══ DATASET CONTENT
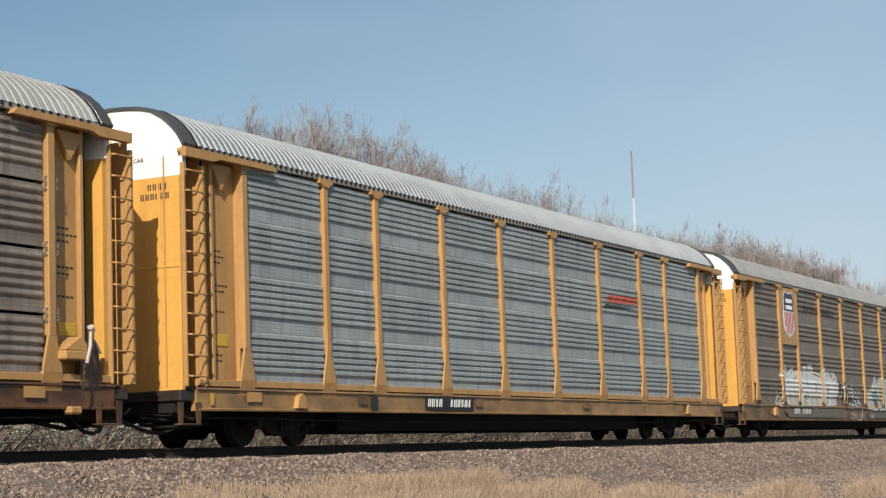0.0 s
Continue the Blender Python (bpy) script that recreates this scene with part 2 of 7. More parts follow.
ROOF_PINK = screen_steel("chalky_roof_sheet", (0.64, 0.575, 0.53), dirt=(0.3, 0.22, 0.19), grime=0.3, metal=0, holes=0)

# ---- mesh building ----
class Shape:
    """Collects points and faces of one mesh."""

    def __init__(self):
        self.v, self.f = [], []

    def add(self, vs, fs):
        n = len(self.v)
        self.v.extend(tuple(p) for p in vs)
        self.f.extend(tuple(i + n for i in f) for f in fs)
        return self

    def box(self, x0, x1, y0, y1, z0, z1, c=0.012):
        """A box with chamfered edges."""
        lo, hi = (min(x0, x1), min(y0, y1), min(z0, z1)), (max(x0, x1), max(y0, y1), max(z0, z1))
        c = min(c, *(0.45 * (h - l) for l, h in zip(lo, hi)))
        ids, vs = {}, []
        for sx in (0, 1):
            for sy in (0, 1):
                for sz in (0, 1):
                    s = (sx, sy, sz)
                    for a in range(3):
                        p = []
                        for k in range(3):
                            e = hi[k] if s[k] else lo[k]
                            p.append(e if k == a else e + (-c if s[k] else c))
                        ids[s + (a,)] = len(vs)
                        vs.append(p)
        fs = []
        mid = [(l + h) / 2 for l, h in zip(lo, hi)]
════
#### TASK REQUIREMENTS:
Return exactly the lines of the data, and only those, from the line with "Continue the Blender" through the last line, inclusive.

#### FULL RESPONSE:
Continue the Blender Python (bpy) script that recreates this scene with part 2 of 7. More parts follow.
ROOF_PINK = screen_steel("chalky_roof_sheet", (0.64, 0.575, 0.53), dirt=(0.3, 0.22, 0.19), grime=0.3, metal=0, holes=0)

# ---- mesh building ----
class Shape:
    """Collects points and faces of one mesh."""

    def __init__(self):
        self.v, self.f = [], []

    def add(self, vs, fs):
        n = len(self.v)
        self.v.extend(tuple(p) for p in vs)
        self.f.extend(tuple(i + n for i in f) for f in fs)
        return self

    def box(self, x0, x1, y0, y1, z0, z1, c=0.012):
        """A box with chamfered edges."""
        lo, hi = (min(x0, x1), min(y0, y1), min(z0, z1)), (max(x0, x1), max(y0, y1), max(z0, z1))
        c = min(c, *(0.45 * (h - l) for l, h in zip(lo, hi)))
        ids, vs = {}, []
        for sx in (0, 1):
            for sy in (0, 1):
                for sz in (0, 1):
                    s = (sx, sy, sz)
                    for a in range(3):
                        p = []
                        for k in range(3):
                            e = hi[k] if s[k] else lo[k]
                            p.append(e if k == a else e + (-c if s[k] else c))
                        ids[s + (a,)] = len(vs)
                        vs.append(p)
        fs = []
        mid = [(l + h) / 2 for l, h in zip(lo, hi)]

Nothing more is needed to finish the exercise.